━━ Records for this task ━━
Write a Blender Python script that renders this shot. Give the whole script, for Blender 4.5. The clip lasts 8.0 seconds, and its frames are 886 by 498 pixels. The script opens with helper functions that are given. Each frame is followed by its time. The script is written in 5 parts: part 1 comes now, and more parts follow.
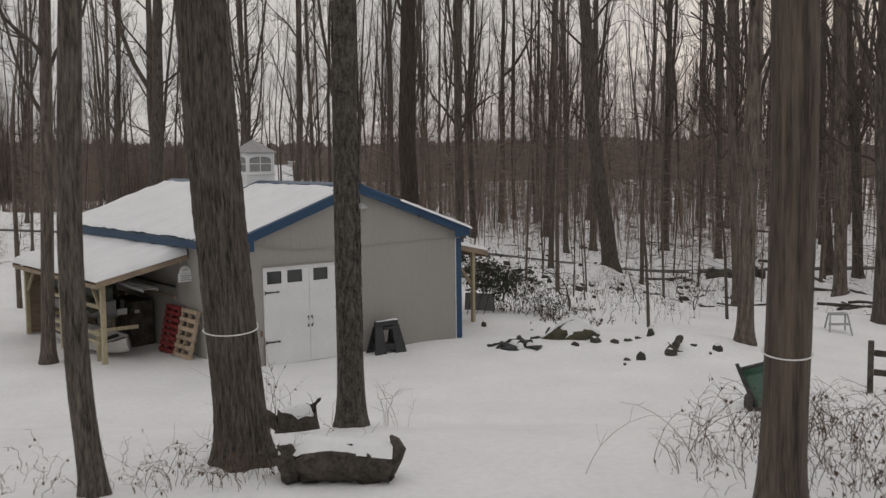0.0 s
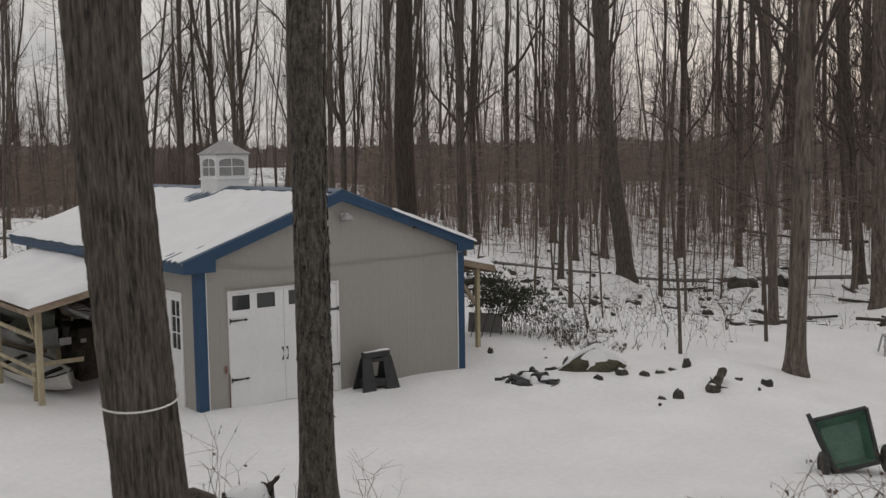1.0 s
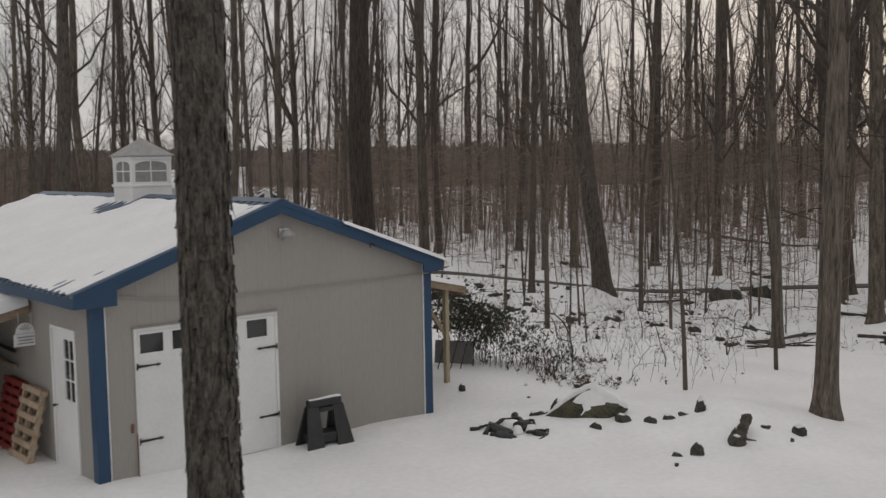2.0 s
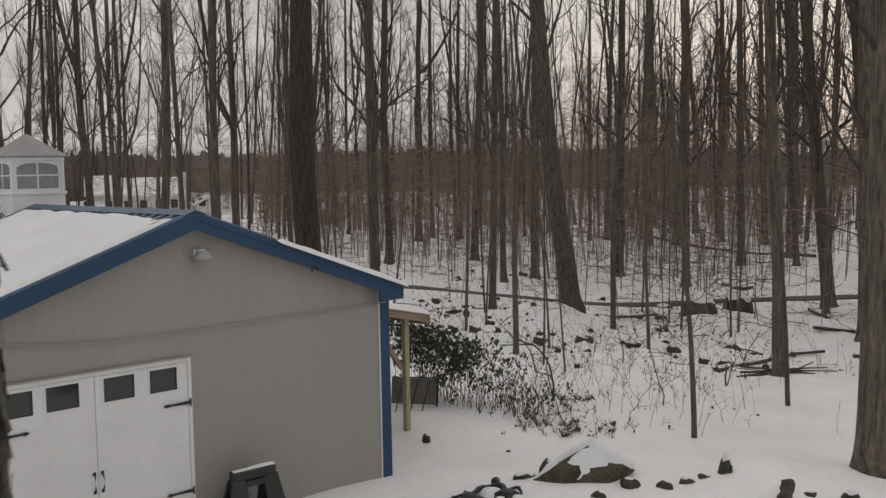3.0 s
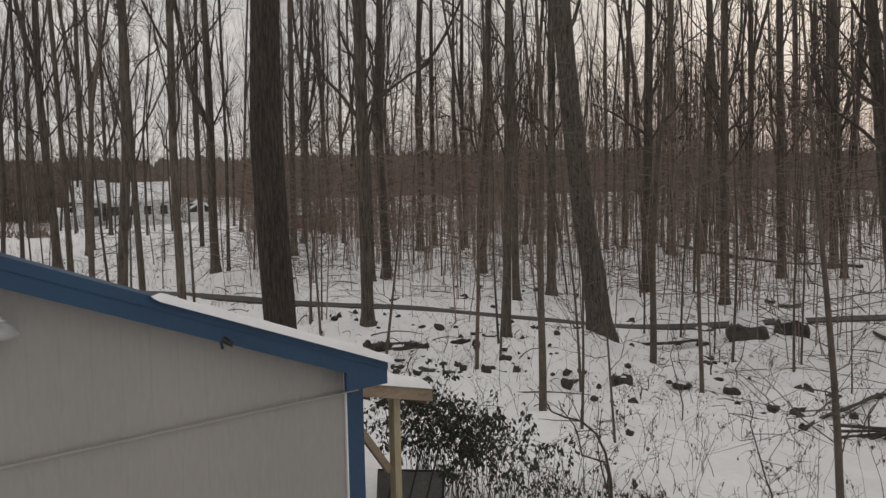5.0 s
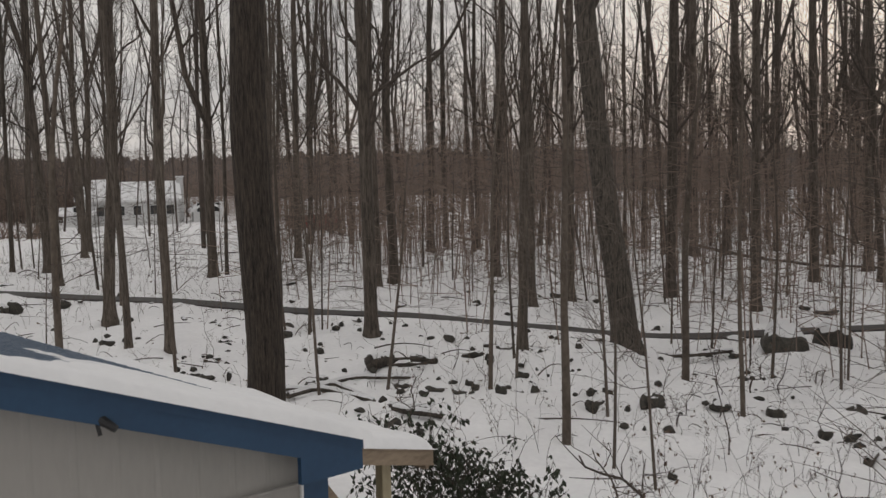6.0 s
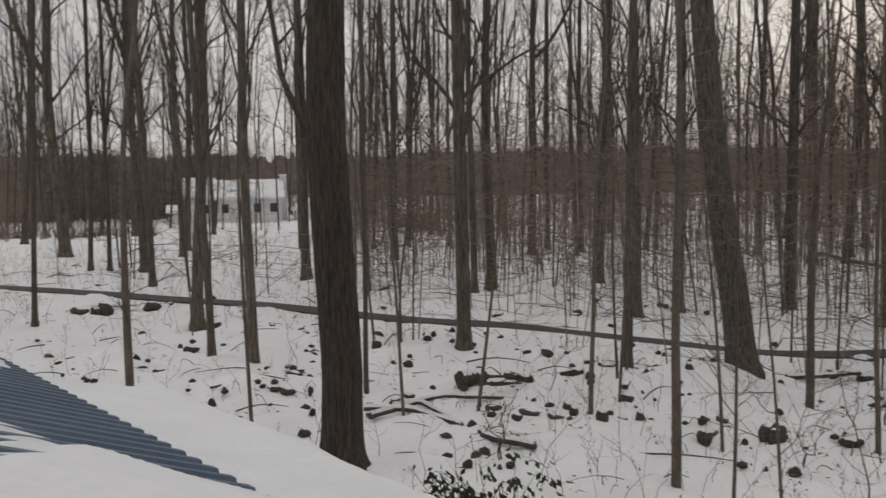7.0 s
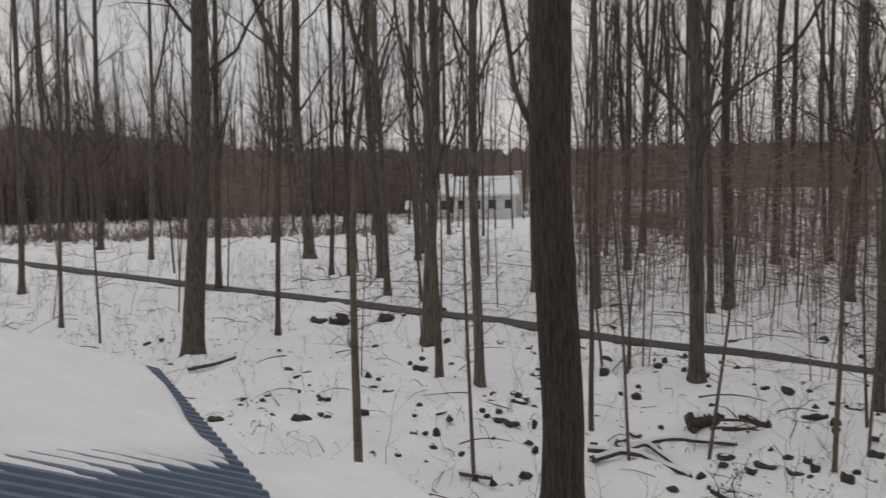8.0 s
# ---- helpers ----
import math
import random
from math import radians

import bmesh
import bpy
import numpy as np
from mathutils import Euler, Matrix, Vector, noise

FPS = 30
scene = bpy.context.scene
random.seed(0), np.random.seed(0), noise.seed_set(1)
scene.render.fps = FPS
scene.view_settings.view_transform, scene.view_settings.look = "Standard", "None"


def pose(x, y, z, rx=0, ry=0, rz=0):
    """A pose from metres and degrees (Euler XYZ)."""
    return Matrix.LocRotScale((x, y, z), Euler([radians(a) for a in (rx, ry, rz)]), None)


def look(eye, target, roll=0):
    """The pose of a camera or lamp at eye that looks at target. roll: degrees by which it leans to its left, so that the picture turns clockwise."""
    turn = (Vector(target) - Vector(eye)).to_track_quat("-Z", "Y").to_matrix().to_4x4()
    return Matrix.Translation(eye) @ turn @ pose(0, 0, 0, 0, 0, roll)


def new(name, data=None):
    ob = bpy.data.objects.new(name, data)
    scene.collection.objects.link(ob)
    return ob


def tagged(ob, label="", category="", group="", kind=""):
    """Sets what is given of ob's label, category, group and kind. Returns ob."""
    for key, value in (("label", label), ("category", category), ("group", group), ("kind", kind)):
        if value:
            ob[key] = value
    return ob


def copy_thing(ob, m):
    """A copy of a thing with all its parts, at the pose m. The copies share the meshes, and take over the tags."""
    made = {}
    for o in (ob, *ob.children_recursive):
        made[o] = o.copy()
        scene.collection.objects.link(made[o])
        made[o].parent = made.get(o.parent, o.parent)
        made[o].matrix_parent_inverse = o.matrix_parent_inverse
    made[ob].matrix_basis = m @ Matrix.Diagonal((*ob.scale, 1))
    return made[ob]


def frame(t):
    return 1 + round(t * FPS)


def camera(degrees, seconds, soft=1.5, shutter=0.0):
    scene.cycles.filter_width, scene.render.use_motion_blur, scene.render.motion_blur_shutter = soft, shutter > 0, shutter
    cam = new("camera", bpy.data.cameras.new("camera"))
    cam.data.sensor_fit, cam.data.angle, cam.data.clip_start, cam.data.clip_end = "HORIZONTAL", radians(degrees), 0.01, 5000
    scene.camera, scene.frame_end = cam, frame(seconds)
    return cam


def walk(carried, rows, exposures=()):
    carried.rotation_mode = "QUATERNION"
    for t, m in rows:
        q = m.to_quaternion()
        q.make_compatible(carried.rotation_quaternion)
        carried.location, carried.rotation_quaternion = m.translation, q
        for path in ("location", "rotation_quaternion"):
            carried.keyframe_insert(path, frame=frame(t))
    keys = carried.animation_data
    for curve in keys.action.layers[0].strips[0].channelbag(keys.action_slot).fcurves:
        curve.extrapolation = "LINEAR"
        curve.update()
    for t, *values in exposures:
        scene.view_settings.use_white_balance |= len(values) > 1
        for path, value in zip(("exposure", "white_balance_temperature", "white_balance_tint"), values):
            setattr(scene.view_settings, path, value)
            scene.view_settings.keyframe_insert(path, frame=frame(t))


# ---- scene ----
━━━
━━ Records for this task ━━
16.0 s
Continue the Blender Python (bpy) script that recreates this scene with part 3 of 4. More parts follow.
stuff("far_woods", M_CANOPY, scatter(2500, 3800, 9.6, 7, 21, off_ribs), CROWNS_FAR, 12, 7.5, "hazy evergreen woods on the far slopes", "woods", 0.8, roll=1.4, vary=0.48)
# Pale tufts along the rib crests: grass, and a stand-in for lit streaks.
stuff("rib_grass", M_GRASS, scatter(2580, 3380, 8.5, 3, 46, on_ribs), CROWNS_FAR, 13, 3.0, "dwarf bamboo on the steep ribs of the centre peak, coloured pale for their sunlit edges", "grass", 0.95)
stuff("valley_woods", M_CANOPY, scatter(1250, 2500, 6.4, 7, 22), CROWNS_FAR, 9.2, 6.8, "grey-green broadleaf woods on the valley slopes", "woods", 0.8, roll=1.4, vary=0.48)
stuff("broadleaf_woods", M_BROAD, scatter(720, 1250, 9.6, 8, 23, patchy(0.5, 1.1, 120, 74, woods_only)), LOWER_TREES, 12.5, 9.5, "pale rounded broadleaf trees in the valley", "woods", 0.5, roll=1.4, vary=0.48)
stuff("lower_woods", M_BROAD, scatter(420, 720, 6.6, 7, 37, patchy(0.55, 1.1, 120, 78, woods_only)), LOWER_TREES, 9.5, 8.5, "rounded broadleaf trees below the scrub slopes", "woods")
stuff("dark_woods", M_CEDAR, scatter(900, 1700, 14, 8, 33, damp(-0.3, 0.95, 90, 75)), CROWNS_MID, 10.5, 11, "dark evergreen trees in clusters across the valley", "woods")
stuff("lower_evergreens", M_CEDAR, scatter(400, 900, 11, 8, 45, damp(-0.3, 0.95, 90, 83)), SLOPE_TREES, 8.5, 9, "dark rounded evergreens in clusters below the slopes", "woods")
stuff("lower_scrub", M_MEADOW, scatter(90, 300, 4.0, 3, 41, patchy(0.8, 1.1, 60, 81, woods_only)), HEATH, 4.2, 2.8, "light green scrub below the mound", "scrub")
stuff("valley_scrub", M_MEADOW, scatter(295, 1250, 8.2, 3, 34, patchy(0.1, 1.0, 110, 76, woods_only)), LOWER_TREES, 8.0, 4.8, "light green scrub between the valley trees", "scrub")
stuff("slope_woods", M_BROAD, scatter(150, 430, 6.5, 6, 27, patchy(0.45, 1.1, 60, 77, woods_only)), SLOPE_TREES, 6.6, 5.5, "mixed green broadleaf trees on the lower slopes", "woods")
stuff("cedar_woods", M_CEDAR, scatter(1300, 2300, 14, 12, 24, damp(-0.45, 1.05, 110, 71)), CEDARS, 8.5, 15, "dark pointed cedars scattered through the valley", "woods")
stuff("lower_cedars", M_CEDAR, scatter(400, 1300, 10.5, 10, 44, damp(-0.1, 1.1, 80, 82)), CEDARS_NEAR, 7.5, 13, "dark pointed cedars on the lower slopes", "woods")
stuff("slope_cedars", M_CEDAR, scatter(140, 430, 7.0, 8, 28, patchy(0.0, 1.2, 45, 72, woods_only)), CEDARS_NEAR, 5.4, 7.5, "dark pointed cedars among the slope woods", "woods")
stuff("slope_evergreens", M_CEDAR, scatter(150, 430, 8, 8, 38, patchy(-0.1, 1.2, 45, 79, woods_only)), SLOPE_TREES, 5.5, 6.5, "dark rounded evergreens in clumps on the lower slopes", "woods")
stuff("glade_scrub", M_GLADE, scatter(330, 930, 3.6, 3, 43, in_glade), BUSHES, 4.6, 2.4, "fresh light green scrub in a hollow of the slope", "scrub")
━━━
━━ Records for this task ━━
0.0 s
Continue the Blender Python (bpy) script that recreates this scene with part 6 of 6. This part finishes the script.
━━━
Problem requirements: Which lines above hold the word "path"? Copy each of them.

Worked answer:
        for path in ("location", "rotation_quaternion"):
            carried.keyframe_insert(path, frame=frame(t))
        for path, value in zip(("exposure", "white_balance_temperature", "white_balance_tint"), values):
            setattr(scene.view_settings, path, value)
            scene.view_settings.keyframe_insert(path, frame=frame(t))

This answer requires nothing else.